3D scene code data
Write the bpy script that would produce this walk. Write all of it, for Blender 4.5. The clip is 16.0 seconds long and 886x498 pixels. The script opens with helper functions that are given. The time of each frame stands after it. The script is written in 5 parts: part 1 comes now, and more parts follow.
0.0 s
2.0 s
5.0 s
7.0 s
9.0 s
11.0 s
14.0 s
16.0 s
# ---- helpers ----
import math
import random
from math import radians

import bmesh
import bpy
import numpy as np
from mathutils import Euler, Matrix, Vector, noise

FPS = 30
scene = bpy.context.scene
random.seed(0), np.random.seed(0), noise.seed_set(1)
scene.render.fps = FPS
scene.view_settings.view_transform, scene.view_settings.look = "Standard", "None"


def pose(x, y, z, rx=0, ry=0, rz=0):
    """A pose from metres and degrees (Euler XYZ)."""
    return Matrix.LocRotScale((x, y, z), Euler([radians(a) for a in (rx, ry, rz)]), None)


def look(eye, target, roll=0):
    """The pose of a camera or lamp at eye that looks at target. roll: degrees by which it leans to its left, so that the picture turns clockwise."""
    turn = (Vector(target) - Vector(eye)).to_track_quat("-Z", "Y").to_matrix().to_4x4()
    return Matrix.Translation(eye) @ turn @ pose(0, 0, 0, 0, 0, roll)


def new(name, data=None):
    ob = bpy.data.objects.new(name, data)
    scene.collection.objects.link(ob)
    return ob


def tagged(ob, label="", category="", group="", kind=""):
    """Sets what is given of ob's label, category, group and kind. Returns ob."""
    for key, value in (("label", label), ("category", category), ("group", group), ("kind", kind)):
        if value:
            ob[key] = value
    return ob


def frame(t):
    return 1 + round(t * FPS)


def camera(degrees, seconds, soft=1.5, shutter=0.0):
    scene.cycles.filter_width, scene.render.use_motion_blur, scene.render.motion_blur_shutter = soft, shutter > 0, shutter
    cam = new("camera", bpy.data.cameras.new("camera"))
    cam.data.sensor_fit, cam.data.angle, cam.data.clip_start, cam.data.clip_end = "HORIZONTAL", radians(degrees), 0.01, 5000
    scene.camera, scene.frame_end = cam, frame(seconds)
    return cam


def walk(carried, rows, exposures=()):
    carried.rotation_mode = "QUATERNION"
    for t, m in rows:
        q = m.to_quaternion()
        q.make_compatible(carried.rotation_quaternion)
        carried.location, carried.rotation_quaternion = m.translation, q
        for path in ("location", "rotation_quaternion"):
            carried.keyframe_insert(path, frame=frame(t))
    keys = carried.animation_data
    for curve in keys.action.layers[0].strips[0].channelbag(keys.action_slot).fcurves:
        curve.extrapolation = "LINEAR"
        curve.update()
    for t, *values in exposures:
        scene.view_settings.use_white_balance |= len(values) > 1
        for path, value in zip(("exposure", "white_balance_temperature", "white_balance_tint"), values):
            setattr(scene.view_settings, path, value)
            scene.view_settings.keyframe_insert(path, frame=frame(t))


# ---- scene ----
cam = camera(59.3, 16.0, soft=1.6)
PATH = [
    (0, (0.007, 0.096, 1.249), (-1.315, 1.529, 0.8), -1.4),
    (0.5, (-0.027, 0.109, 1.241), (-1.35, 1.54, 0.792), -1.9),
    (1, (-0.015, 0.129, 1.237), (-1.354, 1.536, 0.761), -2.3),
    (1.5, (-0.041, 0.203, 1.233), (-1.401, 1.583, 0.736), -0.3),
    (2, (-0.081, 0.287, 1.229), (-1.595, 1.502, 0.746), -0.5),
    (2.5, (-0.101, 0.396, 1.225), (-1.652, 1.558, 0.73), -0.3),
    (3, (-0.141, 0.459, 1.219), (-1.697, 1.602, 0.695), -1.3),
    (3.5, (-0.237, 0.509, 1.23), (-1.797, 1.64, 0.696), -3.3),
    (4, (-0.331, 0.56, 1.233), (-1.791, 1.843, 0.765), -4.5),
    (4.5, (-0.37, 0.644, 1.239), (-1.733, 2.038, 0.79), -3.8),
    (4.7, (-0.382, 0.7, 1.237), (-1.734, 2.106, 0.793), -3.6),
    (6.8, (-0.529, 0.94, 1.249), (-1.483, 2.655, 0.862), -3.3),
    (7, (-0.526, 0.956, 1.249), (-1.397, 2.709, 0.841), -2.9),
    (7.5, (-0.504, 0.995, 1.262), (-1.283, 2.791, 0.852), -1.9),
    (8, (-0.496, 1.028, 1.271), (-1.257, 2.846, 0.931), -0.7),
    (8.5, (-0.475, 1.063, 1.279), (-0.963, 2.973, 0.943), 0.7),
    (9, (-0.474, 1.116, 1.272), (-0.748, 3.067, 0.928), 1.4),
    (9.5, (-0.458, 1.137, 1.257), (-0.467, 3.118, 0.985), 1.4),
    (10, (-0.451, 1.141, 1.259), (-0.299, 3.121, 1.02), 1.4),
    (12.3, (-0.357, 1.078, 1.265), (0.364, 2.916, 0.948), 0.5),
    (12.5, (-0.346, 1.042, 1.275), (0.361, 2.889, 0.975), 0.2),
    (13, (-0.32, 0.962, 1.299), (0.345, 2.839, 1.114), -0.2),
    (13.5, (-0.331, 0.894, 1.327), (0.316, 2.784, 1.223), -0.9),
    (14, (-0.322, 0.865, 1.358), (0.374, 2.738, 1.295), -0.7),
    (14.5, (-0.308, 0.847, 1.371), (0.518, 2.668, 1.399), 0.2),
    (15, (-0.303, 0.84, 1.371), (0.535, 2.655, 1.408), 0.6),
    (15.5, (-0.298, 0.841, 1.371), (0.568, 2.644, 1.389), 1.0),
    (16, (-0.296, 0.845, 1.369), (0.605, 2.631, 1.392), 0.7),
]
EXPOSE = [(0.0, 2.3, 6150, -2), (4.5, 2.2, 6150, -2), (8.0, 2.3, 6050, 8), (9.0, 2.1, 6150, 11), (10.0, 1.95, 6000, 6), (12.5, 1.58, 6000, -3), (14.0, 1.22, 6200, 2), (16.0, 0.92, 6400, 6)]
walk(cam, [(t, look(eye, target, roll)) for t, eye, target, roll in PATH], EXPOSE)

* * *

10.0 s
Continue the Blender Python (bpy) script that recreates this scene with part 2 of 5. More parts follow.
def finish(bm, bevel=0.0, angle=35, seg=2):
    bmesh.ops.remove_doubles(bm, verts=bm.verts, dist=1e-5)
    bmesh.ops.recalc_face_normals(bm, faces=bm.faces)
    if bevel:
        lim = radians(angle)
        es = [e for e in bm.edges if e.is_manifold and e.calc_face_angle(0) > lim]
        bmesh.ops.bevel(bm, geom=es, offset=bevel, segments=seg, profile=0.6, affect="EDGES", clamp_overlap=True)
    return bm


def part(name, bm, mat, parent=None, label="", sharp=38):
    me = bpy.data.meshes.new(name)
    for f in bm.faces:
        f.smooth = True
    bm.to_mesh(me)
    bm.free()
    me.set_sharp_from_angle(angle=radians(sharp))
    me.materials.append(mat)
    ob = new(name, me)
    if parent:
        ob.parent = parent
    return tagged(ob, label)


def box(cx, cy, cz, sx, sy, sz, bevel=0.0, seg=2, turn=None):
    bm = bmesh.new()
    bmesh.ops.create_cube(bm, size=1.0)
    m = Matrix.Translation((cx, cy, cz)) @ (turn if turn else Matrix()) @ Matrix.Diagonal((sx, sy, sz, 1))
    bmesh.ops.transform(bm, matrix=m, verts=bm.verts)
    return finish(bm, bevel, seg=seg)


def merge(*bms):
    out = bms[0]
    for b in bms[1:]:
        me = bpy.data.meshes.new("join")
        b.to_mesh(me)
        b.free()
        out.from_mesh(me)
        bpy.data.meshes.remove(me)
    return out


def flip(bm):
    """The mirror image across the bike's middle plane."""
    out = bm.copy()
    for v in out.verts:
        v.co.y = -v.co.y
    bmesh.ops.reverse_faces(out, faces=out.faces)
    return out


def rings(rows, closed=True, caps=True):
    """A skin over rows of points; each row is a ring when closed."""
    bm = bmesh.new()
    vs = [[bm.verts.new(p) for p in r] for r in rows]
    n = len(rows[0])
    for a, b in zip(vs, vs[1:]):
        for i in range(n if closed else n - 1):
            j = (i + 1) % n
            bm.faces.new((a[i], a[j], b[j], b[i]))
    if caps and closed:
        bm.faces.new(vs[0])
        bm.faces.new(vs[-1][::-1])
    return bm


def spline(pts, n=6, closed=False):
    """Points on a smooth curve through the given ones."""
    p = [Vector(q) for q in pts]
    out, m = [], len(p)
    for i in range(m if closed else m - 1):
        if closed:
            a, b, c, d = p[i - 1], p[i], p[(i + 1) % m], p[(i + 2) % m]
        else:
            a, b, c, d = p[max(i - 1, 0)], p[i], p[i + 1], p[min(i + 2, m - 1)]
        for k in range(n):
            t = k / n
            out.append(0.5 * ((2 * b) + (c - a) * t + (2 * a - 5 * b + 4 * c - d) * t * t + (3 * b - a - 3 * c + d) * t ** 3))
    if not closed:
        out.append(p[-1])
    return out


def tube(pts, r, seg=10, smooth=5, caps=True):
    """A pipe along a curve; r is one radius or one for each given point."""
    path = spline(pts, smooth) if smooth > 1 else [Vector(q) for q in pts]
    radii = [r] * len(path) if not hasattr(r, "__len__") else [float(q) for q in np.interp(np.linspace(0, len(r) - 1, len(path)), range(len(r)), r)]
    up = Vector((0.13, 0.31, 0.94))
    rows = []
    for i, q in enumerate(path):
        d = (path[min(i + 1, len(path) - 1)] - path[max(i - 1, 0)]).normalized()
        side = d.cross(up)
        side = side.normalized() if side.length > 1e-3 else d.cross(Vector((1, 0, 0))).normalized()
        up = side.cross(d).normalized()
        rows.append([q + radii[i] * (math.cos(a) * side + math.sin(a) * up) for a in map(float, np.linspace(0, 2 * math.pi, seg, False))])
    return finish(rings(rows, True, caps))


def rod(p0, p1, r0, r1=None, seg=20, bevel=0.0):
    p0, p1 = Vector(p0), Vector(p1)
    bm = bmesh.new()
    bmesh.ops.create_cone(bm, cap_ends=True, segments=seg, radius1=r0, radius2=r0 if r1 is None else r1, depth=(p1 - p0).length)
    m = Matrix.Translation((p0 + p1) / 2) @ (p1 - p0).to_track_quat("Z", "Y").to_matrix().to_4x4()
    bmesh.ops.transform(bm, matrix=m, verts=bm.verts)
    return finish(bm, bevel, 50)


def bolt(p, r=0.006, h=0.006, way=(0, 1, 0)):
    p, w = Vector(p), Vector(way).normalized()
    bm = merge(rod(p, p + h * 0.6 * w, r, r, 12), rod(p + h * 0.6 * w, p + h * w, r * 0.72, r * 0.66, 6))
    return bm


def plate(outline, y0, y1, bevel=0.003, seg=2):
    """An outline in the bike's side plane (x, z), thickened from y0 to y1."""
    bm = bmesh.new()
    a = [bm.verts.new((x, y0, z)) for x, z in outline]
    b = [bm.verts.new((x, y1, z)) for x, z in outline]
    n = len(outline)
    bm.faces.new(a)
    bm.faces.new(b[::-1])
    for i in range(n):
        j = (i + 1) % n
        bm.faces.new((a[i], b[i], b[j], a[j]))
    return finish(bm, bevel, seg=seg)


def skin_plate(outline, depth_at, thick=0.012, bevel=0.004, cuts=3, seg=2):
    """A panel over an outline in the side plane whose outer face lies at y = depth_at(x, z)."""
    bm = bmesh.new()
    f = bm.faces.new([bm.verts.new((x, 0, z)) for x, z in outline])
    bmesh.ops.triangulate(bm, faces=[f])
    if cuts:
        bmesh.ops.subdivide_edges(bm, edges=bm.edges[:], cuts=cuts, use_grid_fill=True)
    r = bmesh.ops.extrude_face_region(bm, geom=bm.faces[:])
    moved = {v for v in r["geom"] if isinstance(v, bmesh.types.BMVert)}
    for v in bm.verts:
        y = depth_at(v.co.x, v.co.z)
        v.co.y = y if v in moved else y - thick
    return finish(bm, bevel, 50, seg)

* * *

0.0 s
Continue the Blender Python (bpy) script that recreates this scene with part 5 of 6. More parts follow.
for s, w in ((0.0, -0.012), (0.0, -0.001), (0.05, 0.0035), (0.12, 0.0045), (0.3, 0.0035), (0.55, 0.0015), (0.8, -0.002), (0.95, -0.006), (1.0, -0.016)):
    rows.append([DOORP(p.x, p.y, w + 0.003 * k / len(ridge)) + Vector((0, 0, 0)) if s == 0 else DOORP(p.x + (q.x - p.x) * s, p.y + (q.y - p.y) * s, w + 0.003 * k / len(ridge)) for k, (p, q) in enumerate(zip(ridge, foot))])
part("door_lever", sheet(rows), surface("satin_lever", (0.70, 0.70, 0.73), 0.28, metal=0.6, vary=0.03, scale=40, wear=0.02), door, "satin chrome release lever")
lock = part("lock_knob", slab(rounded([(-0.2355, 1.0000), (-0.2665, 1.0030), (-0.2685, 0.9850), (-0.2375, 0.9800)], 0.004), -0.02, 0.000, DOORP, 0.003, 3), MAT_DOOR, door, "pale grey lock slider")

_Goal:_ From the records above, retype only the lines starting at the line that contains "ob = bpy.data.objects.new(name, data)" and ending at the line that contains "shutter > 0, shutter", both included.

_Exercise output:_
    ob = bpy.data.objects.new(name, data)
    scene.collection.objects.link(ob)
    return ob


def tagged(ob, label="", category="", group="", kind=""):
    """Sets what is given of ob's label, category, group and kind. Returns ob."""
    for key, value in (("label", label), ("category", category), ("group", group), ("kind", kind)):
        if value:
            ob[key] = value
    return ob


def frame(t):
    return 1 + round(t * FPS)


def camera(degrees, seconds, soft=1.5, shutter=0.0):
    scene.cycles.filter_width, scene.render.use_motion_blur, scene.render.motion_blur_shutter = soft, shutter > 0, shutter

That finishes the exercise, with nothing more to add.